Under such disadvantages do we, in cases of this description, attempt the initial, or inductive step, in the application of the Deductive Method to complex phenomena. But such, fortunately, is not the common case. In general, the laws of the causes on which the effect depends may be obtained by an induction from comparatively simple instances, or, at the worst, by deduction from the laws of simpler causes, so obtained. By simple instances are meant, of course, those in which the action of each cause was not intermixed or interfered with, or not to any great extent, by other causes whose laws were unknown. And only when the induction which furnished the premises to the Deductive method rested on such instances has the application of such a method to the ascertainment of the laws of a complex effect, been attended with brilliant results.

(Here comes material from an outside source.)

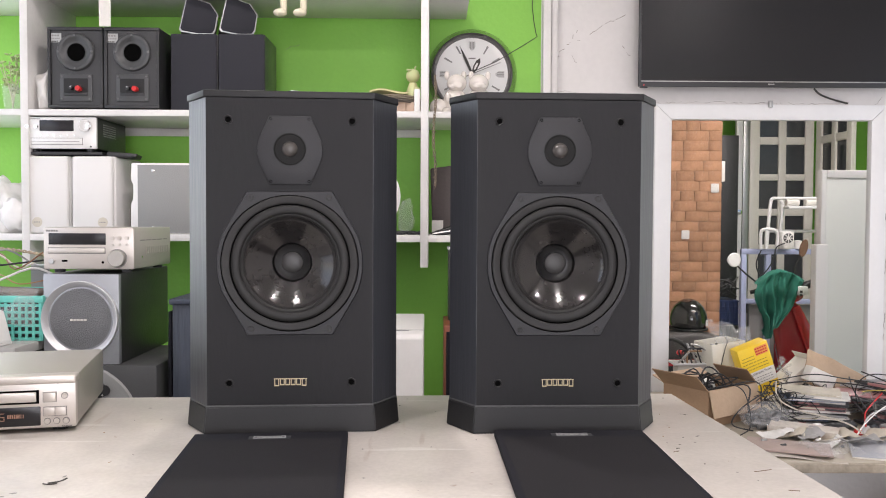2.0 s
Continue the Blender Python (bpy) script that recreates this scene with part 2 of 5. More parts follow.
def lathe(profile, c=(0, 0, 0), axis="y", n=40, bm=None, m=None):
    """Profile of (radius, height along the axis). Closed at radius 0."""
    b = bmesh.new()
    rings = []
    for r, h in profile:
        if r < 1e-6:
            rings.append([b.verts.new((0, 0, h))])
        else:
            rings.append([b.verts.new((r * math.cos(2 * math.pi * k / n), r * math.sin(2 * math.pi * k / n), h)) for k in range(n)])
    for a, e in zip(rings, rings[1:]):
        for k in range(n):
            q = (k + 1) % n
            if len(a) == 1 and len(e) == 1:
                continue
            if len(a) == 1:
                b.faces.new((a[0], e[k], e[q]))
            elif len(e) == 1:
                b.faces.new((a[k], a[q], e[0]))
            else:
                b.faces.new((a[k], a[q], e[q], e[k]))
    rot = {"z": Matrix(), "y": Matrix.Rotation(radians(-90), 4, "X"), "-y": Matrix.Rotation(radians(90), 4, "X"), "x": Matrix.Rotation(radians(90), 4, "Y")}[axis]
    b.transform(Matrix.Translation(c) @ rot)
    if m is not None:
        b.transform(m)
    return join(bm, b)


def tube(pts, r, n=8, bm=None, smooth=4):
    """A round cable or bar along points, rounded through them."""
    P = [Vector(p) for p in pts]
    if smooth > 1 and len(P) > 2:
        Q = []
        for i in range(len(P) - 1):
            a, p, q, z = P[max(i - 1, 0)], P[i], P[i + 1], P[min(i + 2, len(P) - 1)]
            for k in range(smooth):
                t = k / smooth
                Q.append(0.5 * ((2 * p) + (q - a) * t + (2 * a - 5 * p + 4 * q - z) * t * t + (3 * p - a - 3 * q + z) * t ** 3))
        P = Q + [P[-1]]
    b = bmesh.new()
    rings, up = [], Vector((0.13, 0.21, 0.97)).normalized()
    for i, p in enumerate(P):
        d = (P[min(i + 1, len(P) - 1)] - P[max(i - 1, 0)]).normalized()
        s = d.cross(up)
        s = s.normalized() if s.length > 1e-4 else Vector((1, 0, 0))
        u = s.cross(d)
        rings.append([b.verts.new(p + r * (math.cos(2 * math.pi * k / n) * s + math.sin(2 * math.pi * k / n) * u)) for k in range(n)])
    for a, e in zip(rings, rings[1:]):
        for k in range(n):
            b.faces.new((a[k], a[(k + 1) % n], e[(k + 1) % n], e[k]))
    b.faces.new(rings[0][::-1])
    b.faces.new(rings[-1])
    return join(bm, b)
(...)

§ 2. When the laws of the causes have been ascertained, and the first stage of the great logical operation now under discussion satisfactorily accomplished, the second part follows; that of determining from the laws of the causes what effect any given combination of those causes will produce. This is a process of calculation, in the wider sense of the term; and very often involves processes of calculation in the narrowest sense. It is a ratiocination; and when our knowledge of the causes is so perfect as to extend to the exact numerical laws which they observe in producing their effects, the ratiocination may reckon among its premises the theorems of the science of number, in the whole immense extent of that science. Not only are the most advanced truths of mathematics often required to enable us to compute an effect, the numerical law of which we already know; but, even by the aid of those most advanced truths, we can go but a little way. In so simple a case as the common problem of three bodies gravitating toward one another, with a force directly as their mass and inversely as the square of the distance, all the resources of the calculus have not hitherto sufficed to obtain any general solution, but an approximate one. In a case a little more complex, but still one of the simplest which arise in practice, that of the motion of a projectile, the causes which affect the velocity and range (for example) of a cannon-ball may be all known and estimated: the force of the gunpowder, the angle of elevation, the density of the air, the strength and direction of the wind; but it is one of the most difficult of mathematical problems to combine all these, so as to determine the effect resulting from their collective action.
Besides the theorems of number, those of geometry also come in as premises, where the effects take place in space, and involve motion and extension, as in mechanics, optics, acoustics, astronomy. But when the complication increases, and the effects are under the influence of so many and such shifting causes as to give no room either for fixed numbers, or for straight lines and regular curves (as in the case of physiological, to say nothing of mental and social phenomena), the laws of number and extension are applicable, if at all, only on that large scale on which precision of details becomes unimportant. Although these laws play a conspicuous part in the most striking examples of the investigation of nature by the Deductive Method, as for example in the Newtonian theory of the celestial motions, they are by no means an indispensable part of every such process. All that is essential in it is reasoning from a general law to a particular case, that is, determining by means of the particular circumstances of that case, what result is required in that instance to fulfill the law. Thus in the Torricellian experiment, if the fact that air has weight had been previously known, it would have been easy, without any numerical data, to deduce from the general law of equilibrium, that the mercury would stand in the tube at such a height that the column of mercury would exactly balance a column of the atmosphere of equal diameter; because, otherwise, equilibrium would not exist.